Since we try to catch up on trends while in New York City, it was fortuitous that a double issue of New York Magazine--"The Best of New York"-- awaited us in our mailbox.
They do this every year and, as usual, the first article was about restaurants, because everything new and trendy gets played out more than anywhere else in the city's restaurant scene. 
For example, I learned that during the time we had been out of town, "Asian fusion" cuisine has been replaced by "Asian hipster" cuisine. So to get with things we had to figure out the difference--what is the meaning of hipster when applied to food? Where do we go to find the best of it? And what now constitutes hipster dress since I didn't want to look like a lapsed snowbird when sampling some?
New York Magazine food critic Adam Platt, tries to help--
Long ago, Asian fusion was the all the rage in trendy culinary circles, but these days Asian Hipster is the fashionable phrase on many jaded Manhattan chowhounds’ lips.
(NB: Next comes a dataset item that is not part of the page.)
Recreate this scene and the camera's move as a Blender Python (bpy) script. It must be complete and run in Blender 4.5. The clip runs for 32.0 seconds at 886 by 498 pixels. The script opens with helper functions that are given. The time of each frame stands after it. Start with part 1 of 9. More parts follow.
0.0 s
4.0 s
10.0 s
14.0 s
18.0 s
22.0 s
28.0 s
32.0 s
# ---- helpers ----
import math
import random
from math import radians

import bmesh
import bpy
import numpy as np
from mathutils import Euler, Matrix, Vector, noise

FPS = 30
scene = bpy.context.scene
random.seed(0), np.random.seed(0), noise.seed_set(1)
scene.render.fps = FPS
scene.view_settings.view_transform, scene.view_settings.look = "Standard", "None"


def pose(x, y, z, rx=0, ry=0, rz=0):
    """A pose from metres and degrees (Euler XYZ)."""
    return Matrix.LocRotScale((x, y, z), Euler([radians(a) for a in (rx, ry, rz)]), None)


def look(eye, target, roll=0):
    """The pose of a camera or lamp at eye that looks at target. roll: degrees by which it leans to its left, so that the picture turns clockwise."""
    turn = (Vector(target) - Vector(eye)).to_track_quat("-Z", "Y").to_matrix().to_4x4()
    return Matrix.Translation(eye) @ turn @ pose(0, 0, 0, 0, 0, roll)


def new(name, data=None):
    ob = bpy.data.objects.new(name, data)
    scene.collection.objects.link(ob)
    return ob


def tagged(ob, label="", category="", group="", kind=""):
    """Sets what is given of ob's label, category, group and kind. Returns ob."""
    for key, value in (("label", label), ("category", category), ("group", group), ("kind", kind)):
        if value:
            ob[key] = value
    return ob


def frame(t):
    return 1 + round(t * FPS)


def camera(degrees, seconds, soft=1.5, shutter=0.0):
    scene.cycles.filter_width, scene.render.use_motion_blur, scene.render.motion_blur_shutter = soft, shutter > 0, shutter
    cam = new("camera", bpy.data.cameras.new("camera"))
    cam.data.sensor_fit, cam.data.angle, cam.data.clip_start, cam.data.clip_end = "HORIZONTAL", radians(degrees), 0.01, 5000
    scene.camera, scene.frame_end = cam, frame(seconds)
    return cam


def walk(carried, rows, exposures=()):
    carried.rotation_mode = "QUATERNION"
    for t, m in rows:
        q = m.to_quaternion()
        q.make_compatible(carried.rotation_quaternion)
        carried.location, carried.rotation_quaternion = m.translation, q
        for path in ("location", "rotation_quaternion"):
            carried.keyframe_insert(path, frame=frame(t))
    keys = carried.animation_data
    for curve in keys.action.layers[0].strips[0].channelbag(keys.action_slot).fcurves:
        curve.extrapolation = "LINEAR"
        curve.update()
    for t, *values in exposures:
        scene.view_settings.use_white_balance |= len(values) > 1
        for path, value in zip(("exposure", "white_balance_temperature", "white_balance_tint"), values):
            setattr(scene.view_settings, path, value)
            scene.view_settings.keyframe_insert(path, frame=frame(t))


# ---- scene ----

At his eponymous West Village restaurant, Wong, on Cornelia Street, the talented Simpson Wong dresses his light, temperate Southeast Asian creations with sunflower sprouts (on shrimp fritters) and shiitake mushrooms (over rice noodles), but if you’re in the market for a stout Chang-style feast, try the appropriately named typhoon lobster, which Wong and his chefs toss, in grand neo-Cantonese style, with curry leaves, crispy garlic, and industrial amounts of ground pork.
Get it?

And, I learned, that in order to blend in, a hipster jacket from Rag & Bone would be a good idea. As incredible as it may seem, since a friend works for R&B, I already have one in my closet and so I am all set. Rona, on the other hand, is not so uptight; and whenever we head out for typhoon lobster she’ll be just fine.
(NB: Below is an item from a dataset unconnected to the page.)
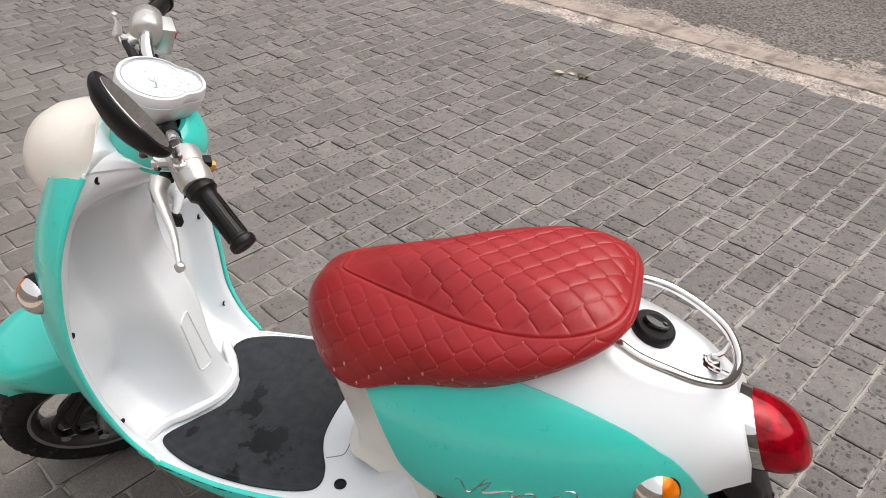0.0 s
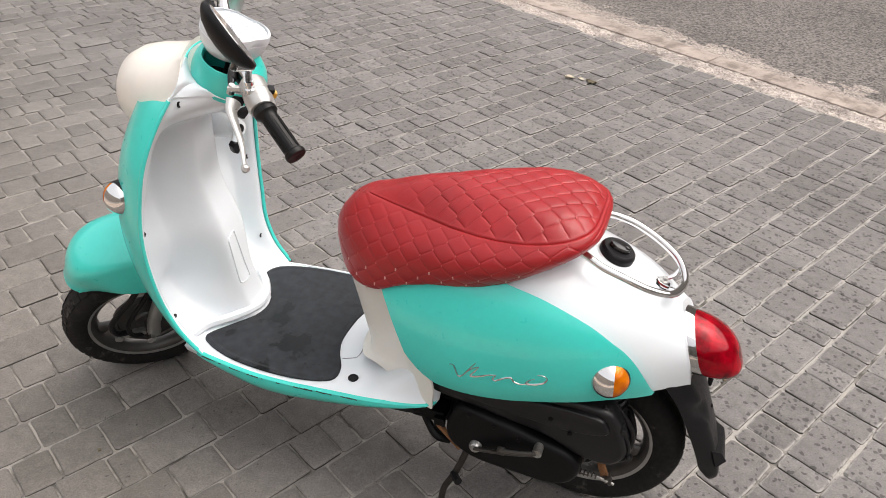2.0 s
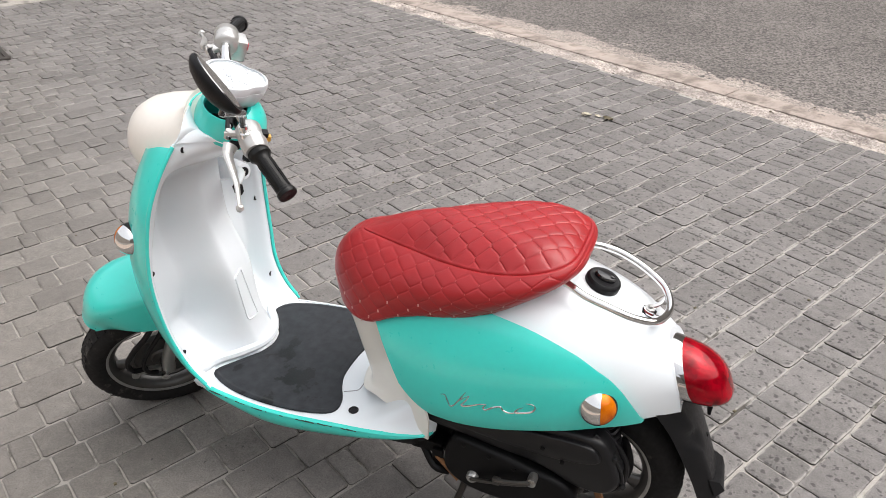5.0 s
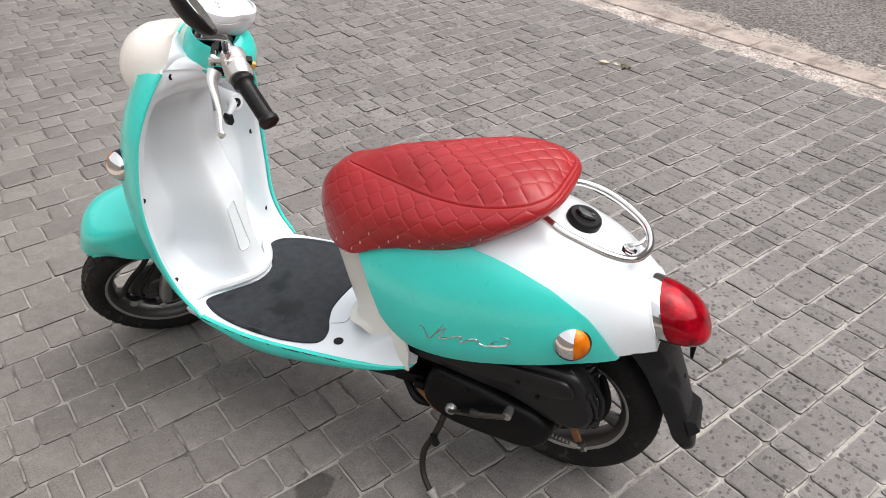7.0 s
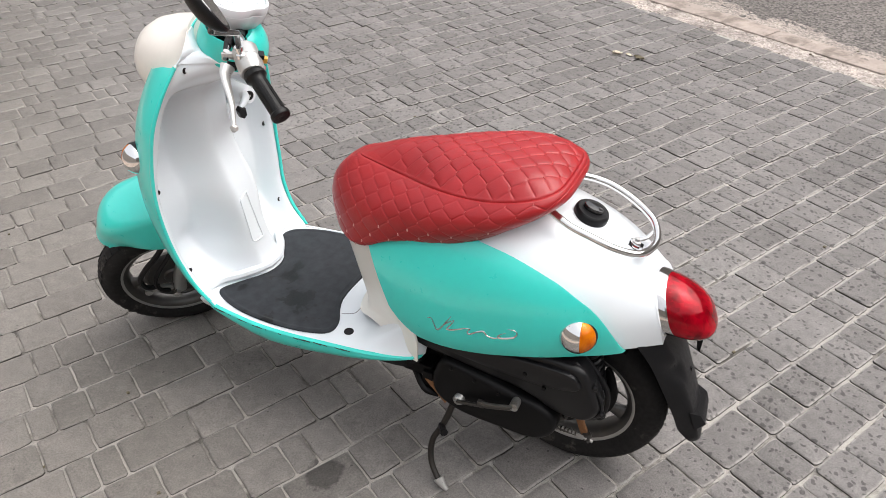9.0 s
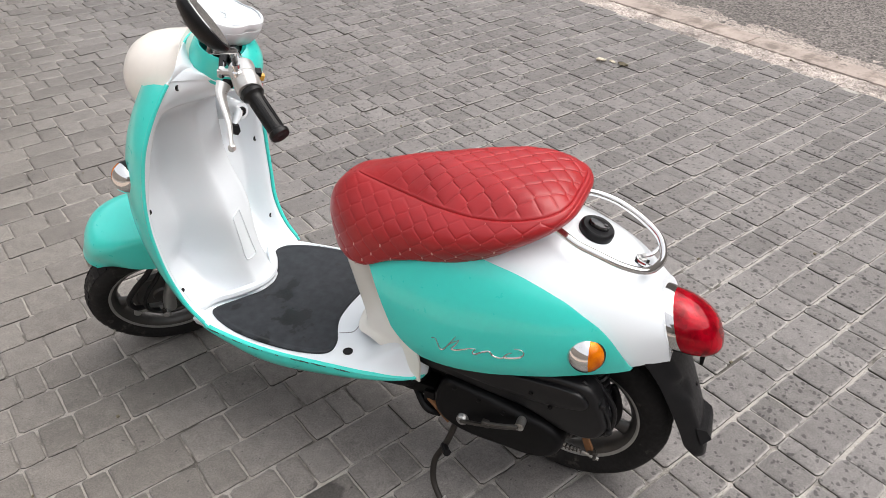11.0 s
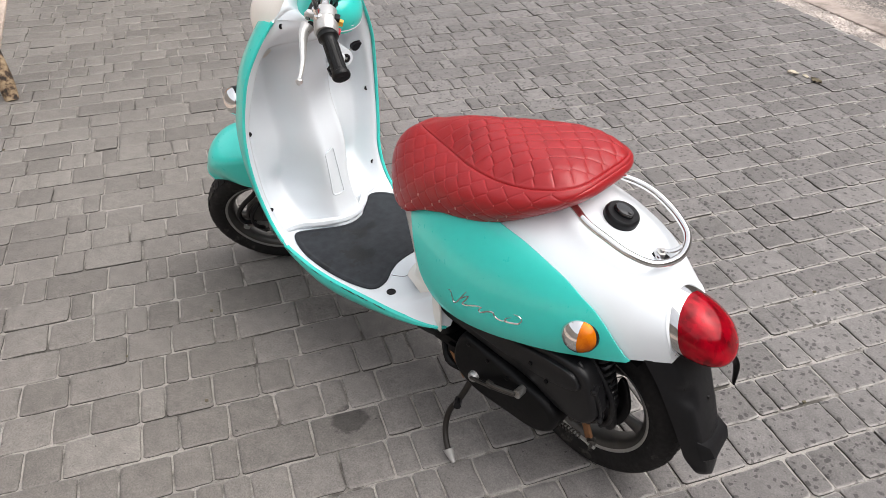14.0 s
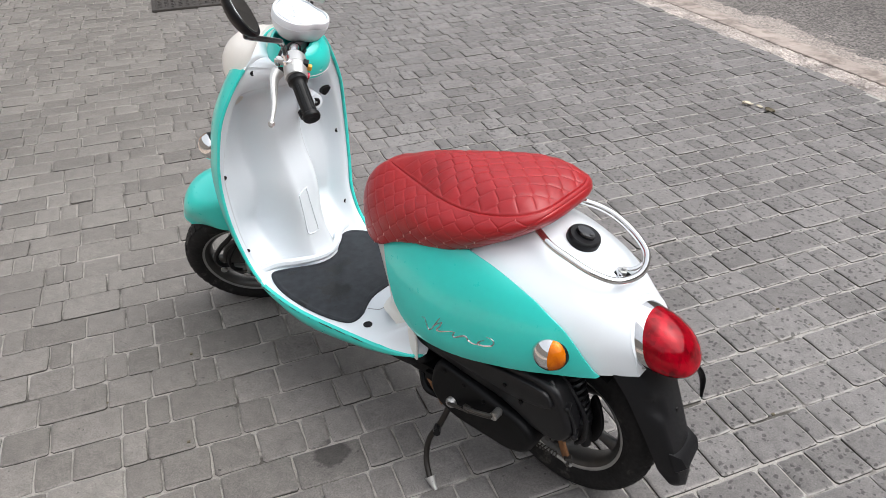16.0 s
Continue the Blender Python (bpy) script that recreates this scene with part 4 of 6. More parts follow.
part("neck_seal", lathe([(0.044, -0.035), (0.044, -0.028), (0.02, -0.024), (0.0, -0.024)], NECK + np.array((0.004, 0.026, 0)), tuple(AXIS), 24), black_plastic, neck)
# the cowl: from the shield's upper edge and the lamp's seam in to the neck's foot
qq = np.linspace(0, 1, 26)
zt = 0.866 + 0.015 * smooth_step(0.0, 0.8, qq)
edge = [(float(inner_x(np.array(a_), np.array(b_))), float(WE(b_)) * a_, b_) for a_, b_ in zip(qq, zt)]
seam = smooth_path([edge[-1], (0.999, 0.112, 0.903), (1.003, 0.088, 0.926), (1.010, 0.060, 0.942), (1.015, 0.034, 0.951), (1.017, 0.0, 0.954)], 6)[1:]
half_loop = [Vector(p) for p in edge] + list(seam)
outer = half_loop + [Vector((p.x, -p.y, p.z)) for p in reversed(half_loop[1:-1])]
e1 = np.array((-AXIS.z, 0, AXIS.x))
ring_c = NECK + np.array(AXIS) * -0.036
cols = []
for k, p in enumerate(outer):
    v = np.array(p) - ring_c
    th = math.atan2(v[1], v.dot(e1))
    inn = ring_c + (e1 * math.cos(th) + np.array((0, 1, 0)) * math.sin(th)) * 0.077
    cols.append([inn + (np.array(p) - inn) * s_ + np.array((0, 0, 0.007)) * math.sin(math.pi * s_) for s_ in np.linspace(0, 1, 9)])
C = np.array(cols)
front_k = [k for k, p in enumerate(outer) if p.x > 1.009]
k0_, k1_ = front_k[0], front_k[-1]
back = np.concatenate([C[k1_:], C[:k0_ + 1]])
part("cowl", shell(np.transpose(back, (1, 0, 2)), 0.003), white, scooter, "white cowl round the steering neck")
part("neck_apron", shell(np.transpose(C[k0_:k1_ + 1], (1, 0, 2)), 0.003), teal, scooter, "turquoise apron between neck and headlamp")
# ignition lock and bag hook on the shield
lk = np.array((0.996, -0.066, 0.740))
la = Vector((-1, 0.25, 0.12)).normalized()
reach = (float(inner_x(np.array(-0.074 / float(WE(0.740))), np.array(0.740))) - lk[0]) + 0.01
lock = part("ignition_lock", lathe([(0.011, -0.01), (0.011, 0.003), (0.009, 0.005), (0.003, 0.005), (0.003, -0.002), (0.0, -0.002)], lk, tuple(la), 20), black_plastic, scooter, "black ignition lock in a white boss, key turned")
part("lock_surround", lathe([(0.034, -reach), (0.027, -reach * 0.55), (0.022, -0.008), (0.019, 0.0), (0.0, 0.001)], lk, tuple(la), 28), white, lock, "white raised lock surround")
kd = Vector((-0.25, -0.80, 0.45)).normalized()
ks = kd.cross(Vector((-1, 0, 0))).normalized()
kn = ks.cross(kd)
ke = Vector((1.019, -0.120, 0.752))
blade = [ke + kd * f + ks * g for f, g in ((0.017, 0.002), (0.017, -0.002), (0.003, -0.010), (-0.009, -0.0105), (-0.015, -0.004), (-0.015, 0.004), (-0.009, 0.0105), (0.003, 0.010))]
key = part("key", loft([[p - kn * 0.005 for p in blade], [p - kn * 0.0062 + (ke - p) * 0.1 for p in blade], [p + kn * 0.0062 + (ke - p) * 0.1 for p in blade]]), black_plastic, lock, "black-headed ignition key")
part("key_blade", tube([tuple(ke - kd * 0.016), tuple(ke - kd * 0.026), tuple(Vector(lk) + la * 0.004)], 0.0038, 8, 3, flat=0.4), silver, key)
hc_ = Vector((0.957, 0.012, 0.738))
hu_, hs_ = Vector((-0.10, 0.28, 0.95)).normalized(), Vector((0.35, 0.90, -0.22)).normalized()
hn_ = hu_.cross(hs_).normalized()
hex_ = [hc_ + hu_ * a + hs_ * b for a, b in ((0.017, 0.002), (0.010, 0.010), (-0.008, 0.009), (-0.017, 0.000), (-0.010, -0.009), (0.008, -0.010))]
hook = part("bag_hook", loft([[p + (hc_ - p) * 0.18 - hn_ * 0.008 for p in hex_], [p - hn_ * 0.005 for p in hex_], [p + hn_ * 0.005 for p in hex_], [p + (hc_ - p) * 0.18 + hn_ * 0.008 for p in hex_]]), black_plastic, scooter, "black plastic bag hook")
part("hook_stem", tube([tuple(hc_ + hu_ * 0.010), (0.968, -0.010, 0.748), (0.985, -0.040, 0.747), (1.010, -0.062, 0.742)], lambda t: 0.006 + 0.006 * t, 10, 4), white, hook, "white bracket of the hook")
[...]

More striking is Platt’s list of the best restaurants in the city. To me this usually means in Manhattan.
Technically, the “City” consists of all five boroughs—but what could possible be best in a place like the Bronx much less Staten Island? A ride on the ferry? And Brooklyn? That’s where Rona and I were born and raised; and we spent decades—like millions of ambitious others—desperately trying to figure out how to get out and find our way to the City—the real city, Manhattan--across the East River. That, after all, is why more than 100 years ago they built the Brooklyn Bridge. 
But fully half the restaurants Platt listed as New York’s best are in Brooklyn. Most of those in Williamsburg. Where, New York tells us, are found the best real hipster and “indie rockers.” It’s also where the hottest of hot HBO series is based—Girls. Lena Dunham’s creation that captures depressingly well the vacuous lives of her generation of young people. Especially those from over-privileged backgrounds who are being subsidized by their parents. How else can these under-employed 20-somethings afford $7.50 lattes and apartments that begin at a million-two?
The Brooklyn I remember had a few local Chinese restaurants like the Golden Ox and Italian places such the Tower of Pisa. Shrimp with lobster sauce was featured on Kings Highway and spaghetti and meatballs at the Tower in East Flatbush.
But at Parish Hall in the new Williamsburg, where the Satmar Hasids and old Polish immigrants are being squeezed out by soaring real estate prices, you can order grass-fed lamb tartare, steamy bowls of Cayuga-flour dumplings threaded with turnips and Swiss chard, and wedges of a classic French pear tart for dessert, which the kitchen tops with scoops of vanilla ice cream flavored with the faintest hint of blue cheese.
Suddenly ravenous, I asked Rona, "Do you know anything about Cayuga flour?"

Ruefully, she said, "I think we've been out of town too long."

"Though I don't know," I said, "about ice cream with blue cheese."